# 第5章: 係り受け解析

In [1]:
import re
import CaboCha

In [2]:
cabocha = CaboCha.Parser()
space_pattern = re.compile(r'\u3000')
chapter_pattern = re.compile(r'([\n|\r\n|\r]|(?<=^))([一二三四五六七八九十]+)[\n|\r\n|\r]')

with open("../data/neko.txt") as fr,\
     open("../data/neko.txt.cabocha", "w") as fw:
    text = fr.read()
    text = re.sub(space_pattern, '', text)
    text = re.sub(chapter_pattern, '', text)
    
    for sentence in text.split('。'):
        sentence = sentence + '。
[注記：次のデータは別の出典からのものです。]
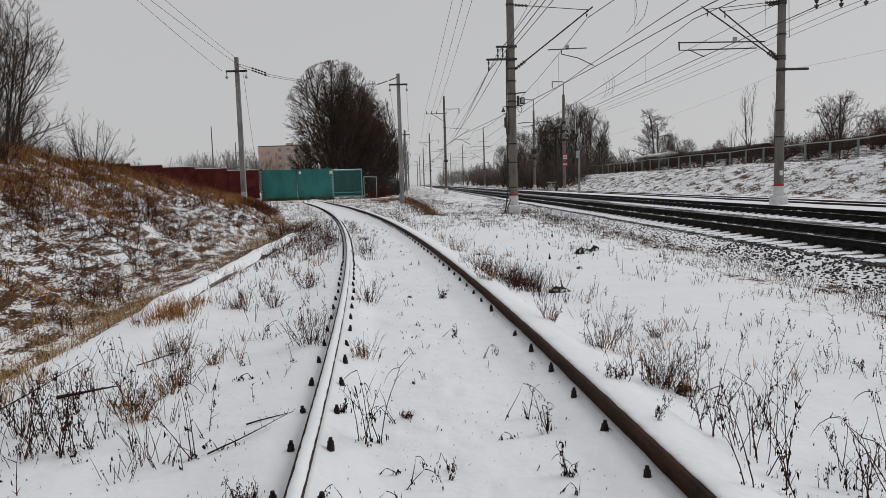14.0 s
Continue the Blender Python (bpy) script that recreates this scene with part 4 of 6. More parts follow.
alder = tree("roadside_tree", "tall leafless tree behind the bank fence", pose(26.5, 112, 1.5),
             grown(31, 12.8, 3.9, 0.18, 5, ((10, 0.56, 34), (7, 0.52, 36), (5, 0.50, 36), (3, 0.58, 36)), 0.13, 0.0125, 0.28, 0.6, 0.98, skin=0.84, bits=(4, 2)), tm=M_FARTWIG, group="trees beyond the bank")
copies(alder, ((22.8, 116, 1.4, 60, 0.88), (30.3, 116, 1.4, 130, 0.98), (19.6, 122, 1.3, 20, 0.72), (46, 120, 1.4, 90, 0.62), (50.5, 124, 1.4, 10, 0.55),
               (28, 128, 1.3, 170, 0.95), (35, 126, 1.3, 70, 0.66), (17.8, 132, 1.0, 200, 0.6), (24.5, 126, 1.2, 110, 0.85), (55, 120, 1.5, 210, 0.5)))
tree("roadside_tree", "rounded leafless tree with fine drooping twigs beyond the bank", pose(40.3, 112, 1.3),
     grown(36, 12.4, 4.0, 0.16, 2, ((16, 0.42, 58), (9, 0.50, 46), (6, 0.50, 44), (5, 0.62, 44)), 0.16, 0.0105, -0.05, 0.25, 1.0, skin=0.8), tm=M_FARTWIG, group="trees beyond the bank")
birch = tree("thin_birch", "thin upright leafless sapling above the bank", pose(37.5, 75, 2.0),
             grown(44, 9.4, 1.5, 0.3, 3, ((9, 0.30, 28), (4, 0.5, 32), (3, 0.55, 32)), 0.055, 0.0065, 0.5, 0.12, 0.92, round_top=False), tm=M_FARTWIG, group="saplings above the bank")
copies(birch, [(x, y, 0.1, r, s) for x, y, r, s in ((-2.6, 98, 10, 1.0), (-2.0, 107, 60, 1.05), (-1.5, 115, 120, 0.95), (-2.9, 122, 200, 1.1), (-1.2, 130, 300, 1.0), (-2.2, 138, 90, 1.05))])
copies(birch, ((40.6, 75, 1.9, 100, 0.95), (43, 78, 1.9, 200, 0.7), (34.2, 72, 1.9, 50, 0.5), (46, 76, 1.9, 0, 0.6)))
apple = tree("bare_garden_tree", "spreading leafless garden tree behind the railing", pose(34.8, 54.5, hz(34.8, 54.5) - 0.1),
             grown(52, 5.2, 2.7, 0.25, 4, ((7, 0.66, 50), (6, 0.60, 46), (4, 0.56, 44), (3, 0.62, 42)), 0.08, 0.0075, 0.2, 0.65, 0.8, bits=(4, 2)), group="garden trees above the bank")
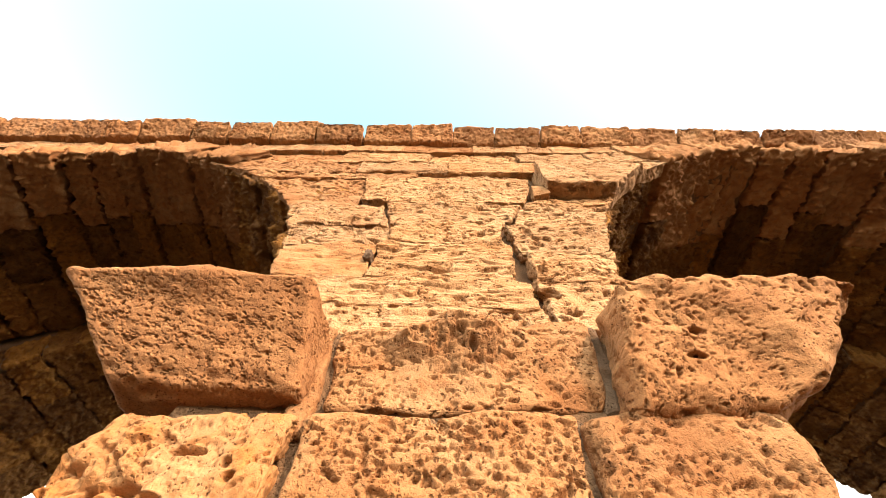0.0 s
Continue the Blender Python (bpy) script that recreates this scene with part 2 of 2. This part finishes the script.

'
        tree = cabocha.parse(sentence)
        print(tree.toString(CaboCha.FORMAT_LATTICE), file=fw)

## 40. 係り受け解析結果の読み込み（形態素）

In [3]:
class Morph(object):
    def __init__(self, surface, base, pos, pos1):
        self.surface = surface
        self.base = base
        self.pos = pos
        self.pos1 = pos1
        self.info = {
            'surfce': self.surface,
            'base': self.base,
            'pos': self.pos,
            'pos1': self.pos1,
        }
    
    def as_dict(self):
        return self.info
    
    def __str__(self):
        return str(self.info)
    
    def __repr__(self):
        return str(self.info)

In [4]:
neko_cabocha = []
with open('../data/neko.txt.cabocha') as fr:
    sentence_cabocha = []
    for line in fr:
        line = line.rstrip()
        
        if line == 'EOS':
            neko_cabocha.append(sentence_cabocha)
            sentence_cabocha = []
            continue
        
        if len(line) == 0\
        or line[0] == '*':
            continue
        
        m = re.split('[\t,]', line)
        m = Morph(m[0], m[-3], m[1], m[2])
        sentence_cabocha.append(m)

In [5]:
neko_cabocha[2]

[{'surfce': 'どこ', 'base': 'どこ', 'pos': '名詞', 'pos1': '代名詞'},
 {'surfce': 'で', 'base': 'で', 'pos': '助詞', 'pos1': '格助詞'},
 {'surfce': '生れ', 'base': '生れる', 'pos': '動詞', 'pos1': '自立'},
 {'surfce': 'た', 'base': 'た', 'pos': '助動詞', 'pos1': '*'},
 {'surfce': 'か', 'base': 'か', 'pos': '助詞', 'pos1': '副助詞／並立助詞／終助詞'},
 {'surfce': 'とんと', 'base': 'とんと', 'pos': '副詞', 'pos1': '一般'},
 {'surfce': '見当', 'base': '見当', 'pos': '名詞', 'pos1': 'サ変接続'},
 {'surfce': 'が', 'base': 'が', 'pos': '助詞', 'pos1': '格助詞'},
 {'surfce': 'つか', 'base': 'つく', 'pos': '動詞', 'pos1': '自立'},
 {'surfce': 'ぬ', 'base': 'ぬ', 'pos': '助動詞', 'pos1': '*'},
 {'surfce': '。', 'base': '。', 'pos': '記号', 'pos1': '句点'}]

## 41. 係り受け解析結果の読み込み（文節・係り受け）

In [7]:
class Chunk(object):
    def __init__(self, morphs, dst, srcs):
        self.morphs = morphs
        self.dst = dst
        self.srcs = srcs
        self.info = {
            'morphs': morphs,
            'dst': dst,
            'srcs': srcs,
        }
        
    def as_dict(self):
        return self.info
    
    def __str__(self):
        return str(self.info)
    
    def __repr__(self):
        return str(self.info)